For students of color, the wait can be even more costly than for the general population, says Dr. Katie Hern, English instructor at Chabot College and leader of the three-year-old California Acceleration Project.

“We see the really disappointing data on how few students make it through,” says Hern, who co-chairs the California project with math teacher Myra Snell, an instructor at Los Medanos College.

Hern says Blacks and Latinos suffer most from colleges that place the students in layers and layers of remedial classes. While English presents its own issues, Hern cites math as the sorer thumb. More than half of the Blacks and Latinos who enter the state’s community colleges are placed in remedial math, she says.

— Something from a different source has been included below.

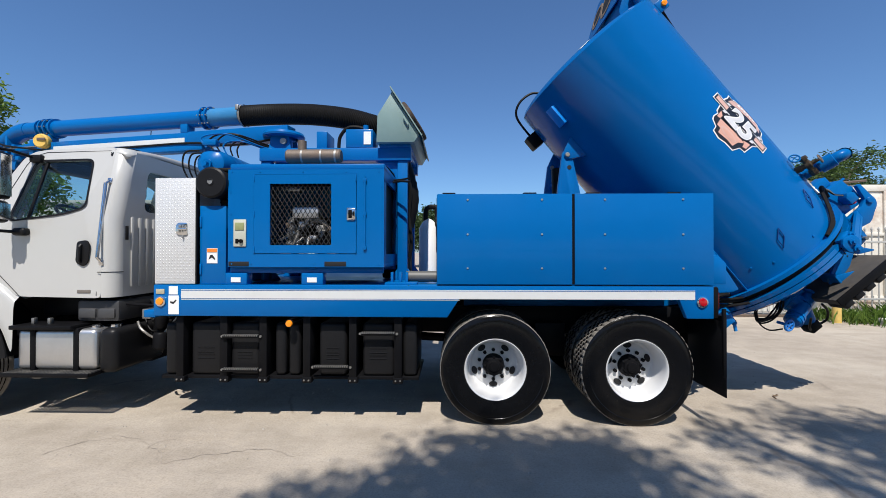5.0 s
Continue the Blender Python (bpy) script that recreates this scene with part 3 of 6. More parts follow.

State data show that, if a student is placed three or more levels below college-level math at the start, only 6 percent complete enough remedial and required math course work in three years to enter a four-year college, explains Hern.

“We’re weeding many of them out at the front door,” says Hern. “Everybody can see we are losing students with these long pipelines.”

As Hern and her colleagues on the West Coast and Adams and his cohorts on the East Coast rally support for their efforts, the outcome of their work rests on the shoulders of CCBC students like Leon Taylor, a 43-year-old father of three, who is determined to earn his college degree.

“I have two daughters, 13 and 15, and a 7-year-old son,” says Taylor, whose father raised three sons on his own and went to college. “I want to [complete college] for myself, to set an example for my daughters and my son. Not going to college is not an option,” Taylor says he tells his children.

“I need to be an example,” he continues. “It’s not easy. It took me a while to figure it out.”

Taylor adds that the compressed time line definitely enhances the prospect that he will be able to reach his goal. “It was easier to take two classes and shorten the time.”